Faith Healer review: Aidan Gillen and Niamh Cusack shine in Abbey production of Friel masterpiece

... while at the Peacock, a staging of The Long Christmas Dinner provides enjoyable seasonal fare
Faith Healer review: Aidan Gillen and Niamh Cusack shine in Abbey production of Friel masterpiece

Niamh Cusack, Aidan Gillen and Nigel Lindsay enjoy the audience reaction to Faith Healer at the Abbey. Picture: Ros Kavanagh

★★★★☆ 

Since Joe Dowling first directed Faith Healer at the Abbey Theatre in 1980, the play has gained the status of essential Brian Friel masterpiece – gone from Broadway flop to influential classic of Irish theatre.

Dowling returns to direct now for the Abbey, showing touches as subtle as Sinead McKenna’s lighting, allowing Friel’s words to absorb us, and his players to be storytellers across the play’s four monologues.

Donal McCann’s performance in the role of Frank Hardy has passed into legend, while Ralph Fiennes’s 2006 interpretation has indelible renown in Dublin. Fiennes could not but bring a certain glamour to the part, mixing vanity and cruelty with the artist’s suffering.

 Here, Aidan Gillen, hair a little ruffled, suit rumpled, tie undone, foregrounds the effect of Frank’s life of long nights in lonely towns. Hard roads, and harder drinking, have left their mark. So, too, of course, has living with his dubious, unreliable gift, and the pain and loss that the play will ambiguously explore, as Frank’s shabby show leaves Britain’s Celtic fringe for a doomed return to Donegal.

Niamh Cusack as Frank’s wife Grace in Faith Healer. Picture: Ros Kavanagh
Niamh Cusack as Frank’s wife Grace in Faith Healer. Picture: Ros Kavanagh

Niamh Cusack as Frank’s wife Grace is the revelation of the piece. Hers is a perfectly judged performance of an unravelling soul, failing in her attempts to keep some semblance of control as she looks back at her ruined life and that fateful night in a Ballybeg pub.

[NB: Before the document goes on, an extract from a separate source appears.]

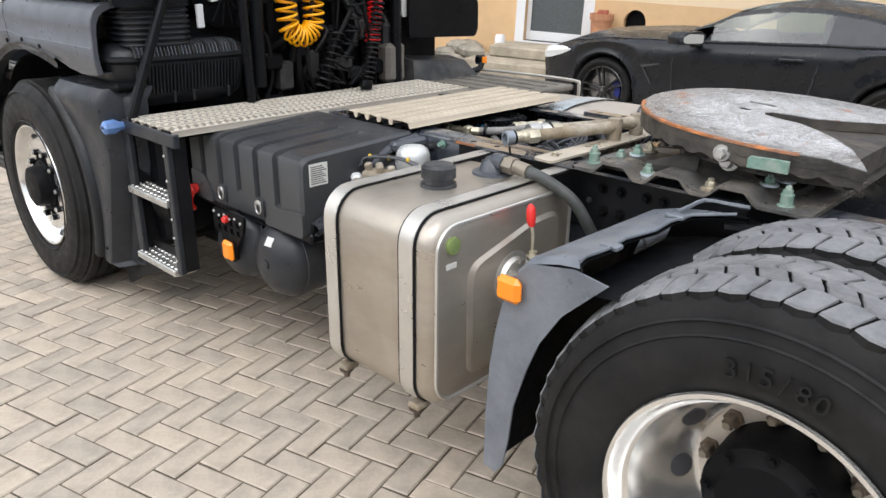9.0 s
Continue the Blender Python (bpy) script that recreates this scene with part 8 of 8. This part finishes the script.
rowh = [[(x, CY + lerp_tab(plan, x) + off, z) for x, z in c_] for off, c_ in ((-0.002, ((-3.60, 0.645), (-3.50, 0.622), (-3.38, 0.638), (-3.22, 0.685), (-3.09, 0.735))), (-0.012, ((-3.60, 0.68), (-3.50, 0.69), (-3.38, 0.71), (-3.22, 0.735), (-3.09, 0.745))), (0.022, ((-3.60, 0.715), (-3.50, 0.74), (-3.38, 0.765), (-3.22, 0.772), (-3.09, 0.755))))]
part("headlamp", MB().loft(rowh), mat("headlamp_glass", (0.72, 0.74, 0.75), 0.12, var=0.05, bump=0.0, coat=0.6), car, "pale headlamp")
my = CY - 0.02
mirror_rows = [[(x + b * 0.75, my + b, z) for b, z in ((-0.20 * k, 0.905), (-0.02, 0.905 + 0.005 / k), (-0.01, 1.00), (-0.05, 1.03 * 0.5 + 0.515), (-0.17 * k, 1.015), (-0.215 * k, 0.97))] for x, k in ((-1.72, 0.8), (-1.67, 0.95), (-1.56, 1.0), (-1.53, 0.96))]
dm = part("door_mirror", MB().loft(mirror_rows, close=True, caps=True), CARP, car, "black door mirror", smooth=50)
gm = rounded([(-0.185, 0.918), (-0.03, 0.918), (-0.03, 1.0), (-0.155, 1.006), (-0.195, 0.965)], 0.02)
part("mirror_glass", MB().plate(gm, [], lambda u, v, w: (-1.524 + u * 0.75 - w, my + u, v), 0.003), MIRROR, dm, "bright mirror glass")
part("mirror_foot", MB().box((-1.68, my - 0.05, 0.875), (-1.60, my + 0.09, 0.91), 0.015), CARP, dm)
part("door_handle", MB().tube([(-0.845, CY + 0.02, 0.822), (-0.825, CY - 0.006, 0.828), (-0.74, CY - 0.014, 0.833), (-0.655, CY - 0.006, 0.835), (-0.635, CY + 0.02, 0.83)], 0.0135, 8, 4), GUARDD, car, "black door handle")
part("door_line", MB().tube([(-0.50, CY + 0.07, 0.95), (-0.51, CY + 0.022, 0.80), (-0.56, CY + 0.025, 0.52), (-0.66, CY + 0.035, 0.30)], 0.004, 5, 3), INKSHADE, car)
part("front_door_line", MB().tube([(-1.85, CY + 0.05, 0.90), (-1.88, CY + 0.02, 0.72), (-1.85, CY + 0.035, 0.30)], 0.004, 5, 3), INKSHADE, car)
part("gill_crease", MB().tube([(-2.20, CY + 0.012, 0.655), (-2.15, CY + 0.022, 0.56), (-2.09, CY + 0.025, 0.47)], 0.006, 5, 3), INKSHADE, car)
part("gill", MB().plate(rounded([(-2.225, 0.662), (-2.01, 0.690), (-2.02, 0.672), (-2.20, 0.636)], 0.006, 2), [], lambda u, v, w: (u, CY + 0.008 + w, v), 0.03), INKSHADE, car, "black side gill")


def car_wheel(wx, yo, sgn, cal):
    c = (wx, yo, CZ + WR - 0.003)
    q = lambda prof: [(r, y * sgn) for r, y in prof]
    w_ = part("wheel", MB().lathe(q([(0.262, 0.02), (0.25, 0.03), (0.245, 0.16), (0.25, 0.24)]), c, 48), CARRIM, car, "black double-spoke wheel")
    part("tyre", MB().lathe(q([(0.258, 0.03), (0.27, 0.012), (0.30, 0.0), (0.325, 0.006), (0.34, 0.025), (WR, 0.05), (WR, 0.22), (0.33, 0.25), (0.26, 0.24)]), c, 56), TYRE, w_, "low-profile black tyre")
    part("brake_disc", MB().rings([(wx, yo + sgn * 0.10, c[2]), (wx, yo + sgn * 0.12, c[2])], [0.185, 0.185], 40), DISC, w_, "steel brake disc")
    part("wheel_well", MB().rings([(wx, yo + sgn * 0.13, c[2]), (wx, yo + sgn * 0.135, c[2])], [0.24, 0.24], 32), INKSHADE, w_)
    part("caliper", MB().loft([[(wx + r * math.cos(radians(a)), yo + sgn * y, c[2] + r * math.sin(radians(a))) for r, y in ((0.13, 0.07), (0.20, 0.07), (0.20, 0.10), (0.13, 0.10))] for a in range(cal, cal + 60, 8)], close=True, caps=True), CALIPER, w_, "blue brake caliper")
    part("rim_ring", MB().lathe(q([(0.262, 0.018), (0.255, 0.012), (0.243, 0.02), (0.24, 0.05)]), c, 56), CARRIM, w_)
    for k in range(5):
        for e in (-1, 1):
            a = 2 * math.pi * k / 5 + 0.5
            d, n_ = Vector((math.cos(a), 0, math.sin(a))), Vector((-math.sin(a), 0, math.cos(a)))
            p0, p1 = Vector(c) + d * 0.035 + n_ * e * 0.016, Vector(c) + d * 0.25 + n_ * e * 0.038
            ww = 0.011
            rows = []
            for p, y0_ in ((p0, 0.035), (p0.lerp(p1, 0.5), 0.030), (p1, 0.020)):
                rows.append([p + n_ * ww + Vector((0, sgn * (y0_ + 0.03), 0)), p + n_ * ww * 0.7 + Vector((0, sgn * y0_, 0)), p - n_ * ww * 0.7 + Vector((0, sgn * y0_, 0)), p - n_ * ww + Vector((0, sgn * (y0_ + 0.03), 0))])
            part("spoke", MB().loft(rows, close=True, caps=True), CARRIM, w_)
    part("hub_cap", MB().rings([(wx, yo + sgn * 0.07, c[2]), (wx, yo + sgn * 0.03, c[2]), (wx, yo + sgn * 0.025, c[2])], [0.055, 0.045, 0.036], 20), CARRIM, w_)
    part("hub_emblem", MB().rings([(wx, yo + sgn * 0.026, c[2]), (wx, yo + sgn * 0.0235, c[2])], [0.017, 0.015], 16), DISC, w_)


for wx in (FXW, RXW):
    car_wheel(wx, CY + 0.025, 1, -18 if wx < -1 else 150)
    car_wheel(wx, CY + CW - 0.025, -1, -18 if wx < -1 else 150)
    aw = [(wx + (WR + 0.028) * math.cos(radians(a)), CZ + WR + (WR + 0.028) * math.sin(radians(a))) for a in range(-20, 201, 10)]
    part("wheel_arch", MB().loft([[(u, CY + 0.06, v) for u, v in aw], [(u, CY + 0.5, v) for u, v in aw]]), INKSHADE, car, smooth=60)

# ---- herringbone pavers ----
PW = 0.1
PTURN = Matrix.Rotation(radians(15), 2)


def paver_shape(w, d):
    g, c, h = 0.003, 0.0045, 0.005
    a, b = w / 2 - g, d / 2 - g
    return [(-a, -b, -h), (a, -b, -h), (a, b, -h), (-a, b, -h), (-a + c, -b + c, 0), (a - c, -b + c, 0), (a - c, b - c, 0), (-a + c, b - c, 0)], \
           [(4, 5, 6, 7), (0, 1, 5, 4), (1, 2, 6, 5), (2, 3, 7, 6), (3, 0, 4, 7)]


pv, pf = paver_shape(2 * PW, PW)
one = MB().add(pv, pf)
pm = mesh_of("paver", one, PAVER, (0, 0, 0), 0)
rv, rfc, near = [], [], 0
random.seed(5)
shape = {0: paver_shape(2 * PW, PW), 1: paver_shape(PW, 2 * PW)}
for i in range(-260, 150):
    for j in range(-150, 200):
        kind = (i - j) % 4
        if kind not in (0, 3):
            continue
        cx, cy = (i + 1.0, j + 0.5) if kind == 0 else (i + 0.5, j + 1.0)
        p = PTURN @ Vector((cx * PW, cy * PW))
        x, y = p.x, p.y
        if not (-19.5 < x < 5.95 and -3.95 < y < 9.8):
            continue
        z = gz(x) + random.uniform(-0.0025, 0.002)
        if near < 300 and -2.0 < x < 0.35 and 0.15 < y < 2.8:
            ob = new("paver", pm)
            ob.parent = ground
            ob.matrix_local = Matrix.Translation((x, y, z)) @ Matrix.Rotation(radians(15 + (90 if kind else 0)) + random.gauss(0, 0.006), 4, "Z")
            near += 1
            continue
        vs, fs = shape[0 if kind == 0 else 1]
        n = len(rv)
        t = radians(15) + random.gauss(0, 0.005)
        c, s = math.cos(t), math.sin(t)
        rv += [(x + a * c - b * s, y + a * s + b * c, z + h) for a, b, h in vs]
        rfc += [tuple(n + k for k in f) for f in fs]
me = bpy.data.meshes.new("pavers")
me.from_pydata(rv, [], rfc)
me.materials.append(PAVERS)
rest = new("pavers", me)
rest.parent = ground
tagged(rest, "beige herringbone concrete pavers", kind="stuff")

Nigel Lindsay plays Frank’s manager Teddy, a part that’s always liable to steal the show (witness Ian McDiarmid’s Tony-winning take from 2006). That doesn’t quite happen here, but Lindsay’s convivial Cockney adds a fourth-wall-breaking, music hall flavour that disarms before packing an emotional punch.

For Friel, the faith healer is like the playwright – subject to the vagaries of a gift he cannot master. Both practice a craft without apprenticeship, a ministry without responsibility. The play, though, is too rich and strange and specific to be reduced to metaphor. And despite our cultural moment’s intolerance for the myth of the badly behaved male artist – on the night, a woman shouts “liar” from the stalls at one of Frank’s most callous misrememberings – the play retains a universality and freshness while being redolent of its time.

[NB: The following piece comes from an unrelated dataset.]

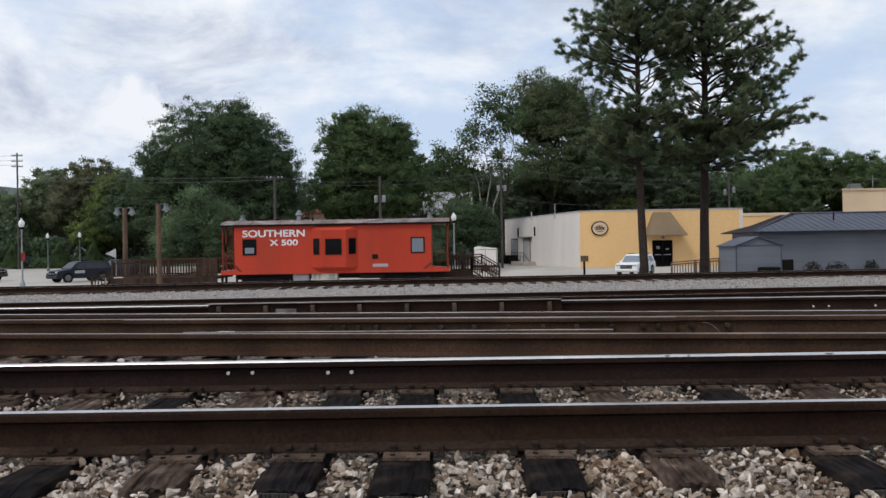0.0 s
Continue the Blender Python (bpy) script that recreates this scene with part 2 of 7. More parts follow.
M_WINGBLUE = material("emblem_blue", (0.020, 0.036, 0.120), 0.5, 0.0, (25, 0.08), (2, 0.2), 0.0)
# step treads: the light on their tops is painted in as a paler steel
M_STEP = material("lit_step_steel", (0.17, 0.155, 0.14), 0.6, 0.2, (30, 0.2), (3, 0.3), 0.1)
M_SILVER = material("pale_grey_roof_paint", (0.42, 0.42, 0.43), 0.45, 0.0, (25, 0.06), (1.0, 0.15), 0.03)
M_BLACK = material("underframe_black", (0.014, 0.013, 0.015), 0.75, 0.0, (30, 0.25), (1.5, 0.35), 0.15, dirt=((0.035, 0.027, 0.02), 1.5, 0.5), spec=0.15)
M_PLOW = material("worn_plow_steel", (0.070, 0.062, 0.056), 0.75, 0.0, (18, 0.3), (3.0, 0.45), 0.2, dirt=((0.022, 0.018, 0.016), 3.5, 0.8), spec=0.15)
M_TRUCK = material("dusty_truck_steel", (0.056, 0.040, 0.031), 0.9, 0.0, (24, 0.25), (2.0, 0.4), 0.25, dirt=((0.020, 0.015, 0.012), 2.2, 0.8), spec=0.10)
M_RAILING = material("weathered_handrail", (0.085, 0.058, 0.030), 0.7, 0.0, (30, 0.2), (2, 0.3), 0.05)
M_CABOOSE_D = material("faded_dark_red", (0.17, 0.030, 0.020), 0.7, 0.0, (12, 0.1), (1.5, 0.3), 0.05)
M_TANK = material("dusty_fuel_tank", (0.086, 0.066, 0.052), 0.8, 0.0, (30, 0.15), (0.9, 0.25), 0.1, dirt=((0.035, 0.027, 0.022), 0.9, 0.7), streak=True, spec=0.15)
M_RED = material("locomotive_red_line", (0.50, 0.045, 0.02), 0.5, 0.0, (25, 0.06), (1, 0.12), 0.02)
M_NUMIN = material("number_inner", (0.36, 0.075, 0.028), 0.5, 0.0, (25, 0.05), (1, 0.1), 0.0)
M_NUMRED = material("number_red", (0.215, 0.022, 0.016), 0.5, 0.0, (25, 0.05), (1, 0.1), 0.0)
M_WHITE = material("white_paint", (0.78, 0.78, 0.77), 0.5, 0.0, (25, 0.05), (1.2, 0.1), 0.02)
M_GLASS = glass_material("dark_cab_glass", (0.006, 0.006, 0.007), 0.08, 0.09)
# these two panes carry the sky's reflection painted into their base colour
M_GLASS_MID = glass_material("glass_with_painted_reflection", (0.032, 0.037, 0.040), 0.1, 0.25)
M_GLASS_SKY = glass_material("glass_with_painted_sky", (0.20, 0.23, 0.27), 0.12)
M_MESH = material("dark_grille", (0.010, 0.009, 0.008), 0.85, 0.0, (60, 0.3), (3, 0.3), 0.3, spec=0.08)
M_FILTERFRAME = material("grimy_yellow_frame", (0.26, 0.115, 0.02), 0.7, 0.0, (25, 0.15), (3, 0.4), 0.1)
M_MESH_Y = material("yellow_filter_mesh", (0.095, 0.055, 0.017), 0.85, 0.0, (60, 0.3), (3, 0.3), 0.3, spec=0.1)
M_CABOOSE = material("caboose_red", (0.49, 0.049, 0.022), 0.55, 0.0, (12, 0.04), (0.45, 0.14), 0.03, dirt=((0.31, 0.045, 0.022), 0.5, 0.7), streak=True)
M_CABROOF = material("caboose_roof", (0.17, 0.125, 0.115), 0.75, 0.0, (15, 0.25), (0.9, 0.5), 0.1, dirt=((0.42, 0.38, 0.37), 1.1, 0.85))
M_DECKWOOD = material("stained_deck_wood", (0.058, 0.036, 0.026), 0.9, 0.0, (18, 0.3), (1, 0.3), 0.3, per_object=0.3, spec=0.1)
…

A scene from The Long Christmas Dinner, at the Peacock. Picture: Ros Kavanagh
A scene from The Long Christmas Dinner, at the Peacock. Picture: Ros Kavanagh

Meanwhile, at the Peacock, the fare is more festive, with a welcome staging of Thornton Wilder’s The Long Christmas Dinner (★★★★☆, until December 31). The dinner may indeed be long – charting nine decades of the life of a midwestern US industrialist family – but the play is an exercise in concision, coming in at under an hour spent with successive generations as they carve the turkey each year. 

Beautifully paced in direction by Sarah Jane Scaife and Raymond Keane, and with an excellent ensemble, this is a perfect seasonal morsel, with a brevity that leaves plenty of time for your own Christmas dinner, or perhaps some city shopping – two things, along with the arts, that could use our support this year.